Mosallamy / refdiff-python

Python refactoring extraction tool for GitHub commit history
6 stars 4 forks source link

Extract and Inline Function Refactorings #14

Open rodrigo-brito opened 3 years ago

rodrigo-brito commented 3 years ago

I found some issues with function calls The parser identifies the function calls very well, but this relationship is not defined in nodes.

To extract and inline function works, we need to create relationships with the nodes:

root.getRelationships().add(new CstNodeRelationship(CstNodeRelationshipType.USE, caller.getId(),
                        nodeByAddress.get(functionCall).getId()));

In RefDiff we have two relationships to setup up (USE for call functions and SUBTYPE for inheritance)

We have the information to construct the USE relationship. But, it is difficult to identify nodes. The snippet above uses a map that contains all nodes found in the parser step, in which the KEY of the map should be a unique identifier for each node. For the following example https://github.com/rodrigo-brito/refactoring-python-example/blob/master/main.py, it should look like:

{
   /main.py: <CST Node of main.py>,
   /main.py/isEven: <CST Node of isEven function>,
   /main.py/printIsEven: <CST Node of printIsEven function>,
   /calculator.py: <CST Node of calculator.py>,
   /calculator.py/Calculator: <CST Node of Calculator Class>,
   /calculator.py/Calculator/summary: <CST Node of summary Function>,
   /calculator.py/Calculator/multiply: <CST Node of multiply Function>,
}

The KEY format is free, but it should be equal between commits. Then, a good way to construct this key could be joining Parent KEY + Node name.

And functionCalls map, should contain the relationship between these unique IDs.
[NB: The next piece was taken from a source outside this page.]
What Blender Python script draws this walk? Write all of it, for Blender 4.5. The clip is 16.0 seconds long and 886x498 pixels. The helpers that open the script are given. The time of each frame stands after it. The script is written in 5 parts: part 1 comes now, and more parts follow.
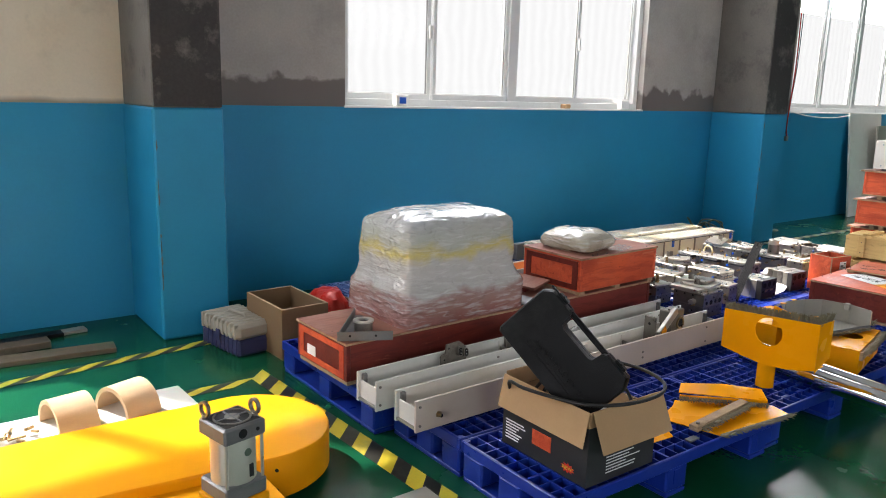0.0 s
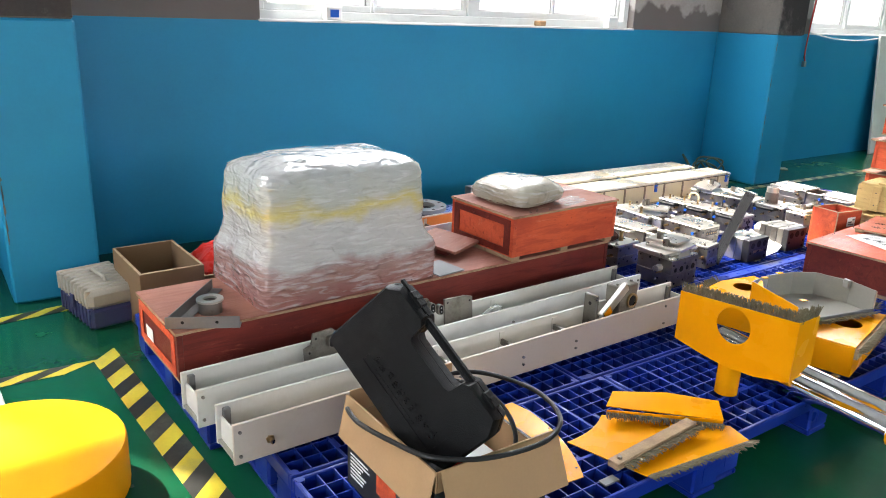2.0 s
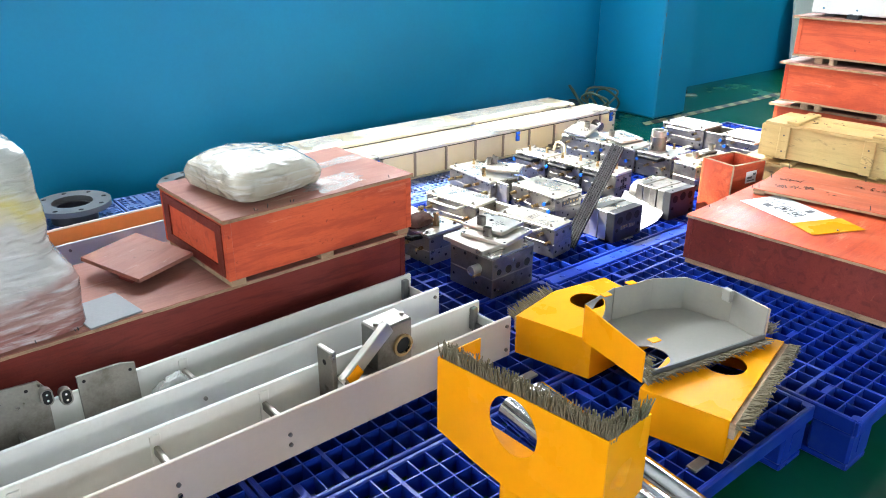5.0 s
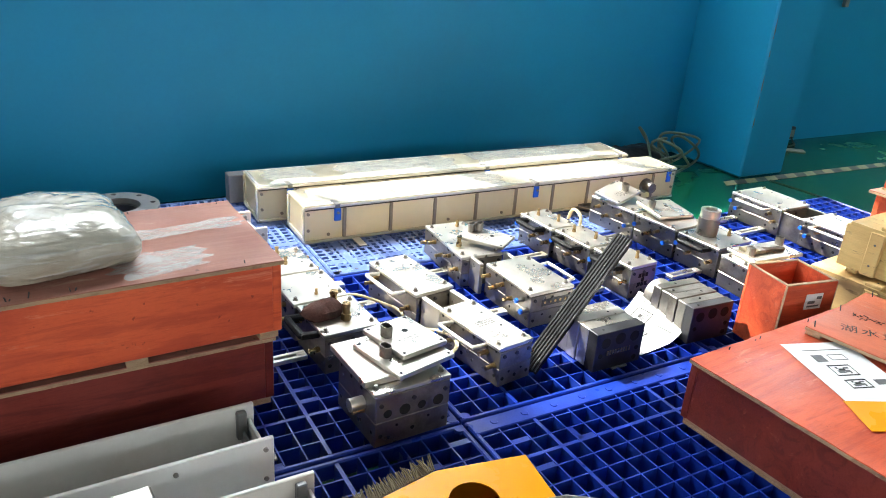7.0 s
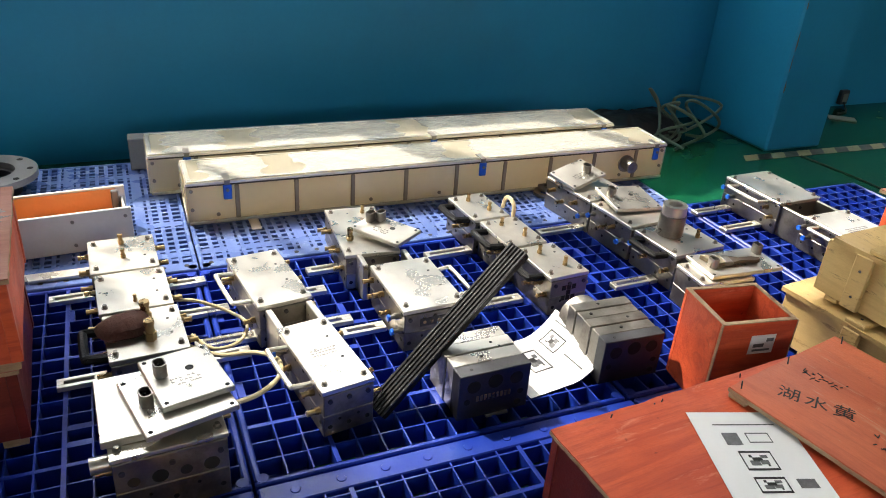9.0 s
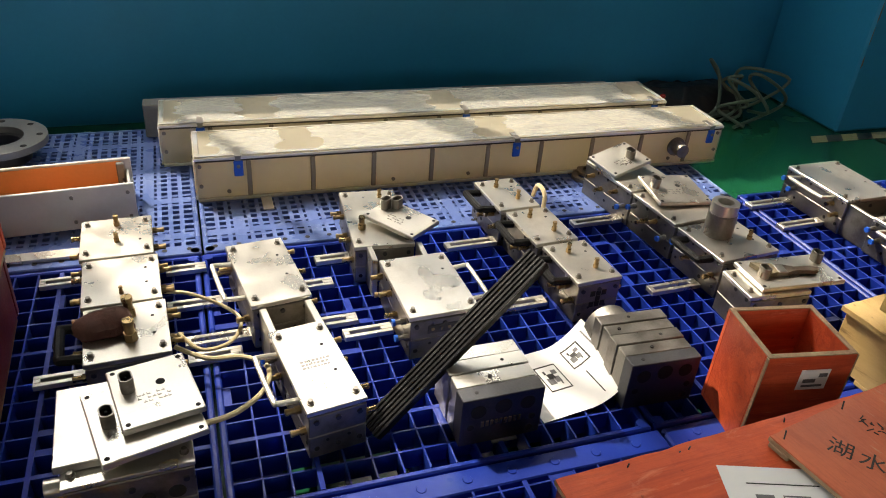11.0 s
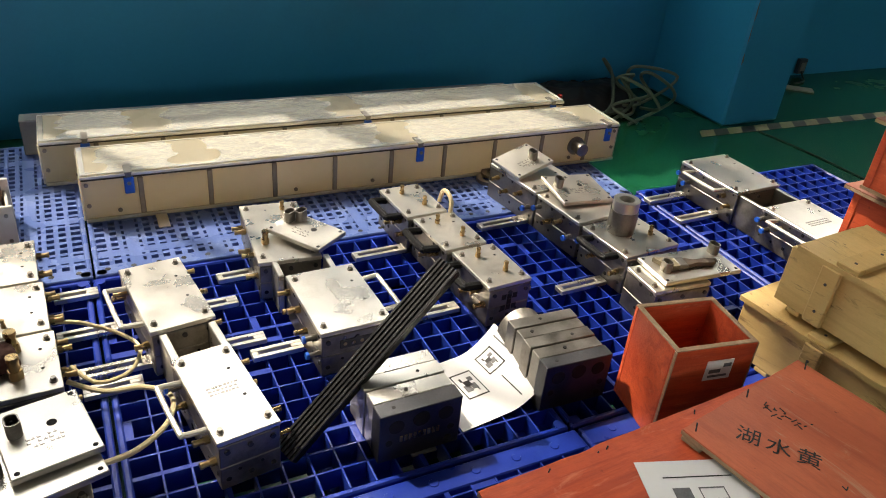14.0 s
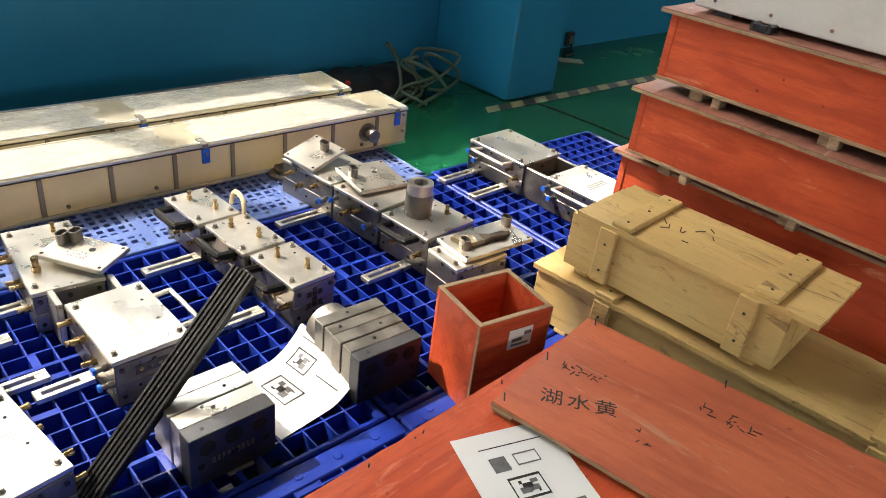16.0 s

For example, in the example repository. The CST Node /main.py should contain function calls for summary, multiply, and printIsEven. Also, printIsEven should contains a function call for isEven function.

For this example, functionCalls must be something like this:

{
   /main.py: [
      /calculator.py/Calculator/summary,
      /calculator.py/Calculator/multiply,
      /main.py/printIsEven,
   ],
   /main.py/printIsEven: [
      /main.py/isEven
   ]
}

If it is done, I think all other refactorings will work.

rodrigo-brito commented 3 years ago

I will try to work on it during the week, but if you found some solution for this, please comment here.

Mosallamy commented 3 years ago

I ran the code in your repo https://github.com/rodrigo-brito/refactoring-python-example/blob/master/main.py and I got the below results. The relationships in root are identified correctly and of type USE. Should it not work now and identify the Extract_Method correctly?

image

rodrigo-brito commented 3 years ago

No, in this example, we have four relationships: /main.py USE /calculator.py/Calculator/summary /main.py USE /calculator.py/Calculator/multiply, /main.py USE /main.py/printIsEven, /main.py/printIsEven USE /main.py/isEven

Also, The Address is not unique, we have: image

rodrigo-brito commented 3 years ago

@Mosallamy, In my computer I got a single relationship. Does your printscreen represent the last commit? image

Mosallamy commented 3 years ago

@rodrigo-brito yes it is up-to date

QassemNa commented 3 years ago

Hi @rodrigo-brito, Currently I think there are multiple things that I have identified and should be fixed

rodrigo-brito commented 3 years ago

Hi @QassemNa

should Class also have one too?

I think that in Python we are unable to make function calls in a Class outside a function body, right? So I don't think you need to do it.

Just to make sure when you said uniquely identified between different commits

A string with location/name is ok (actual format). A numeric ID that can be problematic. It is difficult to keep it the same for each CST Node between different commits. This is used only in that part of building function calls

Do you have the code for the function getFilesFromPath?

I think it is an internal function of RefDiff, I will take a look on this.

QassemNa commented 3 years ago

Ok thanks, I will start working on that.

QassemNa commented 3 years ago

Hello @rodrigo-brito , I have been able to extract the refactoring inlineand extractbut now I have been facing a problem with rename, it still shows rename but it is not reliable, like if I run it in your repo for python example it would show me all refactoring except rename. But at times it would show them, from what I have seen it works great with class rename If you want to take a look and try it out yourself you can see the code in my account.

rodrigo-brito commented 3 years ago

That is great! The rename refactoring just checks the simpleName field. I will try to check with your example today and report here. Maybe, I will take look on it at night.